サブブランド優遇、2年縛りなど各種問題点の結論は? 総務省が“報告書”を公開(1/3 ページ)
総務省は4月20日、「モバイル市場の公正競争促進に関する検討会」の第6回を開催。過去5回に渡る討議の論点がまとめられた「報告書(案)」が公開された。今回の会合では報告書(案)の内容が説明され、構成員が意見交換を行った。
総務省は4月20日、「モバイル市場の公正競争促進に関する検討会」の最終回となる第6回を開催した。過去5回に渡って、大手キャリアやMVNO、販売代理店、中古端末事業者、消費者団体などに対するヒアリングや構成員の討議を行ってきたが、それを踏まえて総務省の事務局が結論を整理。この検討会の「報告書(案)」を作成した。今回の会合では報告書(案)の内容が説明され、構成員が意見交換を行った。
報告書(案)では、(1)ネットワーク提供条件の同等性確保、(2)中古端末の国内流通促進、(3)利用者の自由なサービス・端末選択の促進という、3つの大きな柱に関し、モバイル市場の公正な競争を促進するための措置、またはさらに検討が必要な事項がまとめられている。
サブブランドのMVNOは優遇されている?
ネットワーク提供条件の同等性確保について、報告書(案)では、ネットワークを持たないMVNOにも、MNOと同様にネットワークへのアクセスを可能とし、互いに利用者に対するサービスの提供条件を競い合えるようにすることが重要としている。また、MNOグループ企業のMVNOが登場したことで、MNOとMVNOの競争に加え、MVNO同士の競争条件の同等性についても問題視されていることが記載された。
検討会では、公正性確保に重要なMNOのネットワークの提供条件について議論を行い、報告書(案)では18の項目について、現状、各所からの意見、考え方(提言)がまとめられている。その中から主な項目について紹介しよう。
「料金・品質(速度)に関する同等性」では、MVNOのデータ通信速度はMNOのネットワークだけでなく、MVNOの設備や端末、エリアやその時々のトラフィックの混雑状況など、さまざまな要因に左右されると踏まえた上で、MNOのネットワーク提供条件に起因する部分については、必要な検証を行い、対応していく必要があるとしている。
通信速度で重要な点は、帯域幅の確保の条件と、MNOによるネットワークの管理方法であると指摘。
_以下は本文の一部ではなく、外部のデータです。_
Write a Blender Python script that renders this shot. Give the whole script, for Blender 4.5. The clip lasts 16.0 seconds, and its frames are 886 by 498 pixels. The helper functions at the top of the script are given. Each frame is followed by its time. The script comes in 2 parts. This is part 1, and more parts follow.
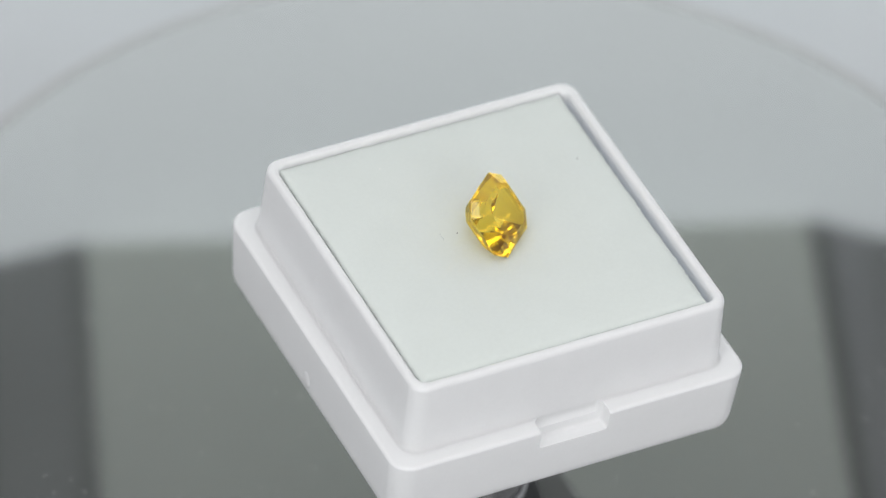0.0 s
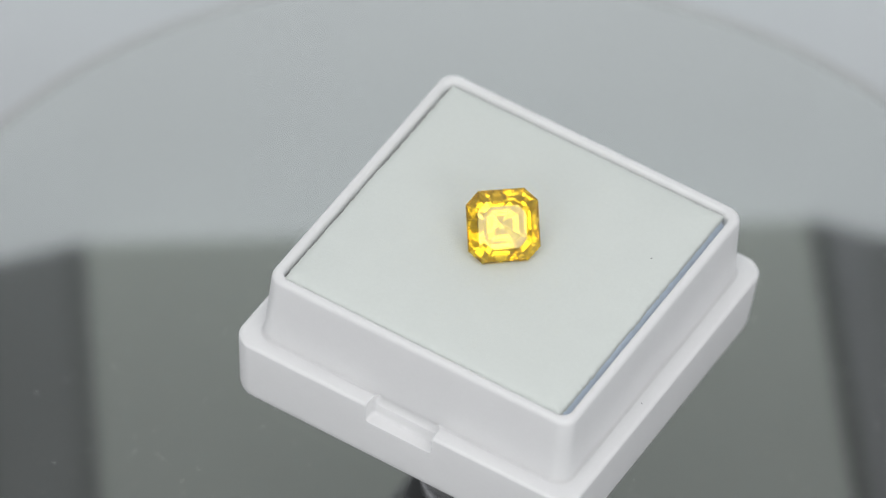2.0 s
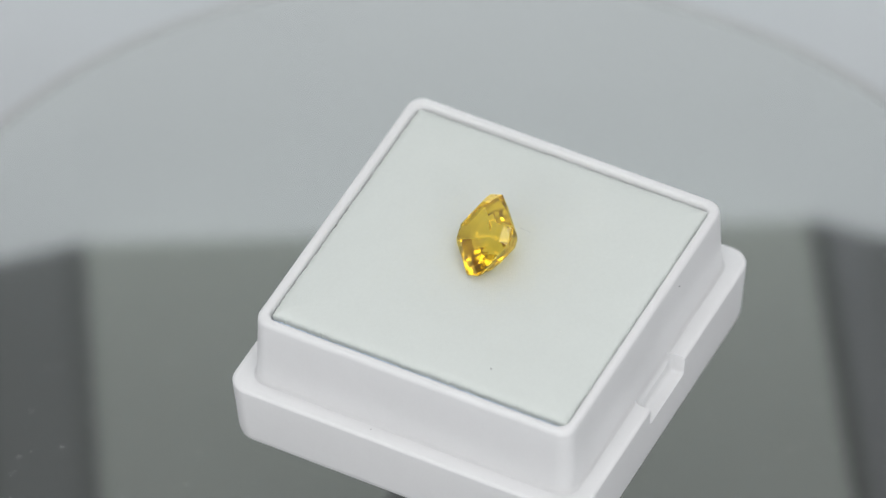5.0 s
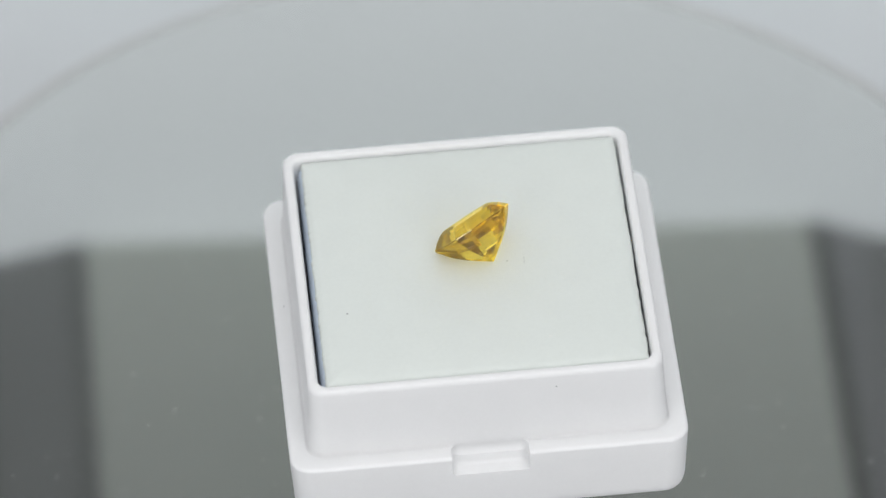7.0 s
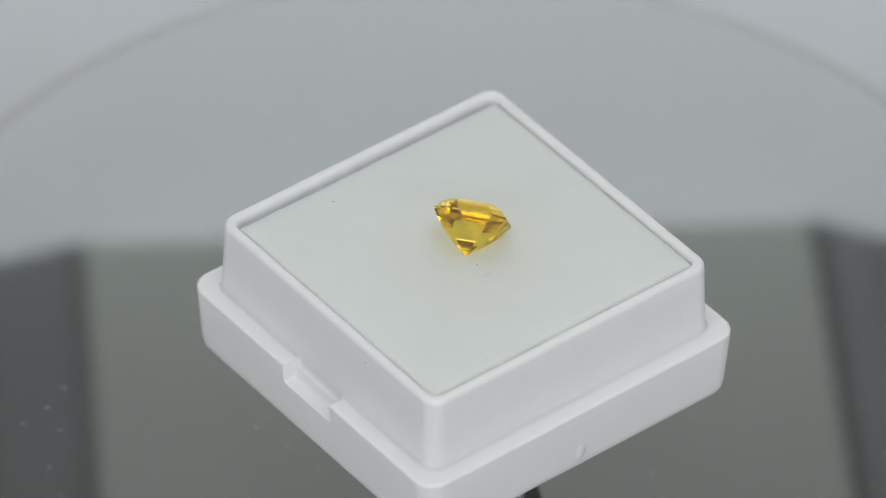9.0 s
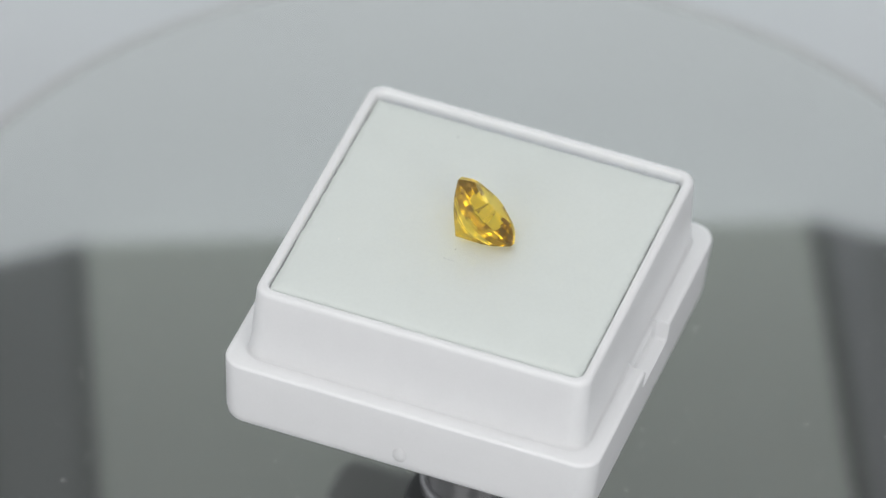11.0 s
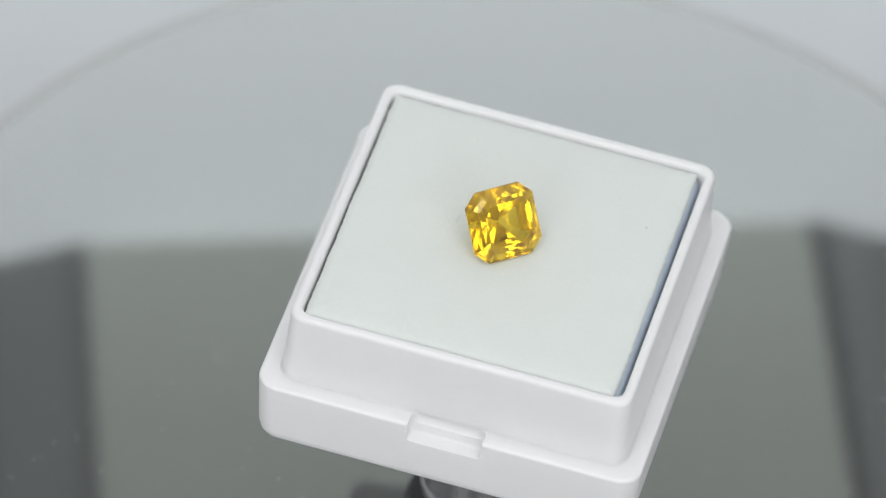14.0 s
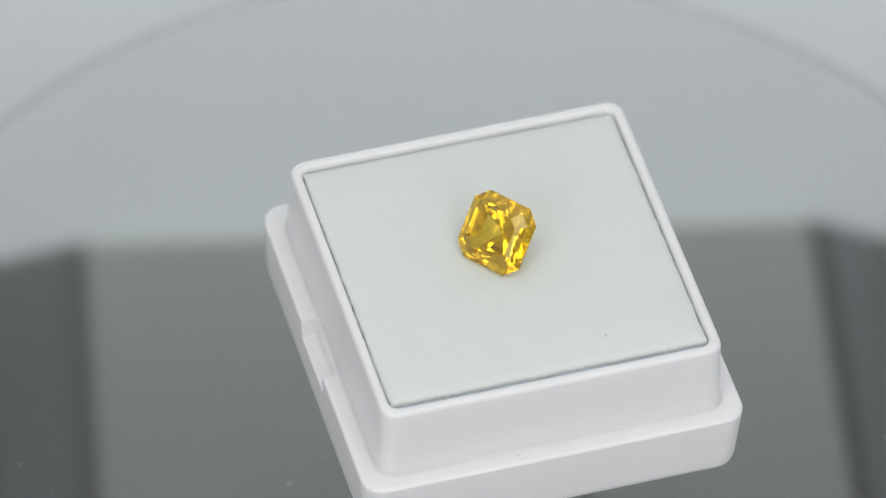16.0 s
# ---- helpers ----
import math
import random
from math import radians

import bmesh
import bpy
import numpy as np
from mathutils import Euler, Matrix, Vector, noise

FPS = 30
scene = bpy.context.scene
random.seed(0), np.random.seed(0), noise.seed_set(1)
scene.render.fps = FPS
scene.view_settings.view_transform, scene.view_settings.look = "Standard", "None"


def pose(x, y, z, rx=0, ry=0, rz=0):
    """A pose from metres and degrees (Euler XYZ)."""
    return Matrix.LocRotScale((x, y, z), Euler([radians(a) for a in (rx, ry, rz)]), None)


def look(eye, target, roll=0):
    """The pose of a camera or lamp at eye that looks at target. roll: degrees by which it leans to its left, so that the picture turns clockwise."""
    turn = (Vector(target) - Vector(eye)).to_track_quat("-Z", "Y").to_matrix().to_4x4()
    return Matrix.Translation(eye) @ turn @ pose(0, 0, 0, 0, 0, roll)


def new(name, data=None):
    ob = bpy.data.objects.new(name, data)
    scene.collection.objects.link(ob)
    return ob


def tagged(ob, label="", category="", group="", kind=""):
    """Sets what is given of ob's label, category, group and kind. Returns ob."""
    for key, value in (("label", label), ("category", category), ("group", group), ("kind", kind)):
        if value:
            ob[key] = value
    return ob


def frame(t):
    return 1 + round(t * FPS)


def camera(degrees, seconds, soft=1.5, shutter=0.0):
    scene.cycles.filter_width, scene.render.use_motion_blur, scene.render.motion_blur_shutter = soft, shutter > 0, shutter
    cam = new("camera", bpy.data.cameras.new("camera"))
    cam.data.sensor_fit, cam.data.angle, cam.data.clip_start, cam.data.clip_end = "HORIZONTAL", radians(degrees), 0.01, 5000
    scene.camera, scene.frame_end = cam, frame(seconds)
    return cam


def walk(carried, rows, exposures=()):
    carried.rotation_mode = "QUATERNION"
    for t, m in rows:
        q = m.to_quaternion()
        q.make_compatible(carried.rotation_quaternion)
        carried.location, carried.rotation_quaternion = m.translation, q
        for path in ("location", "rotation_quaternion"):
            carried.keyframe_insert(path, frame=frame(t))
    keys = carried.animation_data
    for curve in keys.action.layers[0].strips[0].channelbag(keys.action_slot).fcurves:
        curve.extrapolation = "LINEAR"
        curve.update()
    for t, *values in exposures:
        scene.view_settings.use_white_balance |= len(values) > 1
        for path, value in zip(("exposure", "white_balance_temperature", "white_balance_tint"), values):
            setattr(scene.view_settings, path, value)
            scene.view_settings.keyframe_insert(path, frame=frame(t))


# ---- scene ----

帯域幅の確保に関して、KDDIとソフトバンクが、MVNOには卸電気通信役務を提供しており、届け出のあった卸先事業者間で同一金額、接続約款と同じ条件で提供していると説明した点や、契約帯域幅と利用者数について、MVNO10社から情報提供を受け、検証を行ったことが明記された。利用者当たりの契約帯域幅は、UQ mobileがMVNOの中で最大だったが、ヒアリングの中で指摘があったほど大きな格差はなかったとしている。
これらの結果を踏まえ、料金と費用の関係、また、MNOがグループ内のMVNOを優遇しているとする、いわゆる「ミルク補給」について検証の必要があると指摘。MNO3社に対して、「会計の専門家を含む検討体制を設けることが必要」とし、「可能なところから早急に対応すべき」と提言している。
MVNOのトラフィックを遅くして、自社のトラフィックを速くするような差別的な取扱いはMNO各社が明確に否定しているが、MNOが不当な差別的取扱いを行わないことを接続約款に規定し、そのために電気通信事業法施行規則の改正を行うことが必要だとしている。
また、MNOとMVNO間、MVNO同士の公平性を確保するために、接続協議で交渉上の優位性の考え方を明確にすること。また、「総務省で、報告を受けている特定移動端末設備のシェアを勘案することにより、第二種指定電気通信設備制度の適用を検討することが必要」としている。これはUQコミュニケーションズやWireless City PlanningのようなBWA(Broadband Wireless Access)事業者の第二種電気通信設備指定も検討すべきではないかという意見に応じたものだ。
「接続料算定の適性性」の項目では、BWAに関する原価や需要について、適性に反映される方法にする必要があると指摘しているが、既に総務省からKDDIとソフトバンクに要請されている。また、接続料算定の根拠について、透明性を確保するために、2017年9月、MNOに対して情報開示を求める省令・告示の改正を行っている。これら制度の運用状況について検証し、必要に応じて見直しが必要としている。
接続料の当年度精算を行うかどうかについては(※MNOの接続料は1年前にさかのぼって適用される)、実施基準の明確化が重要で、これについての検討を総務省が行うようにと提言している。